I have been waiting six months to share this column. My mind started writing it during the first few weeks of September, when my oldest son started middle school…
After the first week, it seemed every day the conversations during the ride to and from school were dominated by who “likes” who, who’s “dating” who and who just broke-up with who. It didn’t take long for me to realize the turnover rate for “liking” or “dating” for the modern day middle schooler is liken to the turnover rate at a fast food restaurant. This seemed so different from my day; although, I do recall flip-flopping on a weekly basis between Kirk Cameron and Leonardo diCaprio.
At first, I choose to stay on the sidelines of these conversations. As they progressed I began asking questions and interjecting insightful, parental thoughts and ideas on the subject: “What does it mean to date?” and “If you can’t drive or pay for dinner and a movie, then why date?” Then my son invited a friend over and there was a situation that called for a full on intervention…
The boys were laughing and giggling as they sat on the couch texting back and forth with the girl his friend was currently “dating.” Suddenly, the giggles and laughter transitioned into loud bellowing. I asked, “What’s going on?” The friend tells me his “girlfriend” just told him, (in a text), that she loves him. Now, we can discuss the absence of boundaries and the over abundance of inappropriate sharing that social media and texting has provided our younger generation, but that’s a topic for a different column; this one is about love.
My mommy cackles shot straight up! “OK Boys!

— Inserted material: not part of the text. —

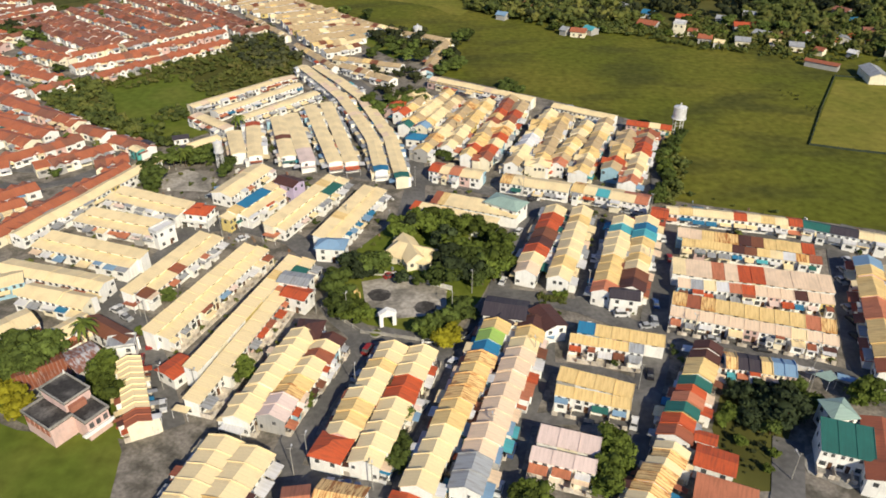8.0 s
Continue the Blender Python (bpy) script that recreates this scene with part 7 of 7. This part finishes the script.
for k in range(5):
    part("brick_panel", Geo().box(0.18, 0.32, 0.9 + 1.9 * k, 2.2 + 1.9 * k, 3.1, 4.7), WALL["s"], shell)
    if k < 3:
        part("window", Geo().box(6.3 + 1.7 * k, 7.3 + 1.7 * k, -4.4, -4.25, 3.2, 4.6), GLASS, shell)
shed = house(-99.5, 129.2, 38.6, 10.9, 5.2, 5.2, ze=3.2, rise=1.2, col="z", wall="g", fronts=False, label="old shed with a rusty brown sheet roof")
shed = house(-89.3, 135.0, 48.3, 7.1, 5, 5, ze=3.6, rise=1.0, col="i", wall="g", fronts=False, label="old shed with patched grey and rusty sheets")
slab("grass_plot", [(-111.6, 128.2), (-90.5, 117.2), (-66.5, 113.7), (-79.2, 135.9), (-87.2, 140.2), (-93.8, 124.3)], -0.2, 0.12, GRASS_DARK, "green grass round the unfinished house", "grass", "structure")
slab("grass_plot", [(-93.9, 95.9), (-65.8, 95.7), (-68.4, 110.4), (-71.8, 116.2), (-83.3, 115.1), (-94.1, 116.9), (-105.4, 121.7)], -0.2, 0.10, GRASS_DARK, "rough grass beside the unfinished house", "grass", "structure")
# darker land colour here stands in for shade on the grass
slab("grass_plot", [(66.9, 127.1), (81.8, 128.9), (79.1, 116.1), (68.5, 99.0), (60.5, 99.1), (61.4, 116.3)], -0.2, 0.14, LAND, "green overgrown plot under the trees", "grass", "structure")
slab("grass_plot", [(-32.9, 180.8), (-15.8, 207.8), (19.7, 207.6), (22.3, 193.4), (12.0, 166.2), (2.2, 148.6), (-19.0, 154.7), (-30.7, 163.8)], -0.2, 0.14, GRASS_DARK, "green park lawn under the trees", "grass", "structure")
slab("bare_plot", [(-103.7, 244.3), (-94.8, 250.7), (-81.1, 242.5), (-82.3, 232.3), (-99.3, 234.0)], -0.2, 0.15, DIRT, "bare pale plot beside the water tower", "ground", "structure")
slab("driveway", [(77.8, 107.6), (81.3, 109.5), (92.0, 103.6), (89.3, 100.1), (83.8, 99.5), (77.5, 103.7)], -0.2, 0.2, CONCRETE, "pale concrete driveway before the teal-roofed houses", "driveway", "structure")
for px, py, head, half, deep, z, col, words in (
        (-38.2, 247.6, 107.1, 2.6, 2.8, 2.7, "s", "salmon sheet porch at the end of a row"), (-32.1, 247.8, 105.8, 2.6, 3.2, 2.7, "r", "red sheet porch at the end of a row"),
        (-56.6, 252.9, 106.3, 2.4, 1.6, 2.6, "t", "dark teal sheet porch at the end of a row"), (-48.4, 247.8, 106.7, 2.7, 1.4, 2.9, "q", "pale pink sheet porch at the end of a row"),
        (-69.1, 253.0, 103.9, 2.3, 1.8, 2.6, "e", "brick-red sheet porch at the end of a row"), (-20.5, 240.5, 100.0, 2.4, 2.0, 2.6, "w", "white sheet porch at the end of a row"),
        (-83.4, 162.6, 68.0, 2.0, 2.6, 2.6, "e", "brick-red sheet porch at the end of a row"), (-51.9, 199.5, 65.1, 2.4, 3.4, 2.7, "s", "salmon sheet porch at the end of a row"),
        (-65.5, 208.0, 63.1, 2.2, 2.4, 2.6, "t", "dark teal sheet porch at the end of a row"), (-34.8, 192.4, 69.0, 2.3, 2.2, 2.6, "g", "grey sheet porch at the end of a row"),
        (-44.8, 115.4, 69.6, 2.8, 2.0, 2.7, "w", "white sheet porch at the end of a row"), (-57.8, 121.7, 73.3, 1.9, 2.0, 2.6, "c", "cream sheet porch at the end of a row")):
    m = pose(px, py, 0, 0, 0, head)
    canopy([tuple((m @ Vector((u, v, 0)))[:2]) for u, v in ((-0.05, half), (-deep, half), (-deep, -half), (-0.05, -half))], z, col, words)
canopy([(-113.2, 245.2), (-109.0, 246.8), (-108.0, 244.0), (-112.2, 242.3)], 3.0, "b", "blue sheet canopy beside the row houses")
canopy([(-115.8, 240.6), (-111.4, 242.3), (-110.0, 238.6), (-114.4, 236.9)], 3.2, "k", "dark brown sheet canopy beside the row houses")
canopy([(-79.3, 230.6), (-75.8, 231.9), (-74.6, 228.6), (-78.1, 227.3)], 3.0, "l", "light blue sheet canopy over a yard")
house(-105.6, 270.4, 22.0, 5.6, 2.4, 2.4, ze=4.6, rise=0.7, col="d", wall="w", label="small house with a charcoal sheet roof")
house(-118.6, 262.0, -38.0, 5.0, 2.2, 2.2, ze=4.4, rise=0.6, col="c", wall="t", label="turquoise-walled house with a cream roof")
house(-116.8, 268.4, -38.0, 5.0, 2.0, 2.0, ze=4.0, rise=0.6, col="d", wall="g", label="grey house with a charcoal sheet roof")
canopy([(89.7, 131.1), (94.8, 132.3), (95.2, 129.6), (92.6, 128.3)], 3.0, "v", "pale green sheet canopy beside the street wall")
canopy([(95.9, 131.5), (99.7, 129.4), (98.6, 127.6), (94.9, 129.2)], 3.0, "l", "light blue sheet canopy beside the street wall")
wall_run("street_wall", [(88.5, 136.0), (96.0, 132.6), (106.0, 127.2)], 1.6, 0.25, TRIM, "white plastered wall along the street", "wall")
slab("puddle_stain", [(-20.2, 168.4), (-18.9, 170.6), (-16.6, 171.2), (-14.2, 170.3), (-13.2, 168.4), (-13.8, 166.2), (-15.6, 165.0), (-18.4, 165.4)], 0.2, 0.305, SLAB_BLACK, "dark damp stain on the worn court", "stain", "structure")
slab("puddle_stain", [(-6.8, 162.2), (-5.6, 164.4), (-3.6, 165.2), (-1.0, 164.2), (-0.2, 162.4), (-0.9, 160.0), (-3.2, 158.9), (-5.8, 160.0)], 0.2, 0.305, SLAB_BLACK, "dark damp stain on the worn court", "stain", "structure")
planter = thing("planter", Geo().cyl(-16.4, 150.6, -0.1, 0.5, 1.7, 1.7, 20), CONCRETE, pose(0, 0, 0), "round concrete planter with green shrubs before the park gate", "planter")
part("soil", Geo().cyl(-16.4, 150.6, 0.5, 0.56, 1.45, 1.3, 20), GRASS_DARK, planter)
wood([(-17.4, 150.0), (-15.4, 150.0), (-15.4, 151.4), (-17.4, 151.4)], 8, 0.8, 1.3, "light", "small shrubs in the round planter", "scrub")
wood([(27.6, 165.2), (28.6, 168.2), (35.8, 166.4), (35.4, 163.6)], 40, 1.0, 2.0, "light", "clipped green hedge before the row's end house", "hedge")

Get over here!” I called them up to the kitchen table, pulled the brownies I was baking out of the oven and poured 3 large glasses of ice cold milk; June Clever couldn’t have done it better! I asked, “So what are you going to tell her?” The friend replied, “I don’t know. I’m afraid if I don’t say it back she won’t like me anymore.” Time to implement a life lesson!
I told them that the Indo-Aryan language, Sanskrit, has almost 100 different words to describe love; this concept was over their heads so I had to take a step back. I explained, “When you say ‘I LOVE when the Ducks annihilate USC’ or ‘I LOVE pizza’ is that the same kind of love you have for your mom, dad, or grandparents?” They both sat there for a moment looking dumbfounded; which is pretty typical these days. Eventually, they got it; which, in contrast, doesn’t always happen these days. However, the friend was still confused as to how he should reply, “So, what, am I like, supposed to say ‘I really, really like you a whole lot’ or something?” I happily replied, “YES! Or, tell her she is very special to you.”
Unfortunately, our English dialect is lacking love language. The “L” word has many different levels of depth and meaning for all of us. Parents, help clarify this for your adolescent children. Love is a blessing, it is special and magical. It is not complicated, it does not judge, it does not hold grudges and above all it is not conditional. Love should be reserved for the most cherished relationships because everything else pales in comparison.
The Friend’s Relationship Update: He did tell her she was very special and he liked her a lot; however, they broke-up three days later because he started “really, really liking” someone else.
I think you handled that well. But it seem it will be a while before all understands what your trying to say. Good Luck!
This is such a cute article. This was a true happening even back in my generation. Nice to see it is still going on in the lives of youths today. Sweet innocents….young love…
Sounds like you handled it very well. I will say that kids’ perception of what love is certainly does change with age, and it is definitely appropriate to check in with them every now and then to see how that perception is changing. The only thing I might add is that now is the time to have the “Big Talk” with your son, if you haven’t done so already.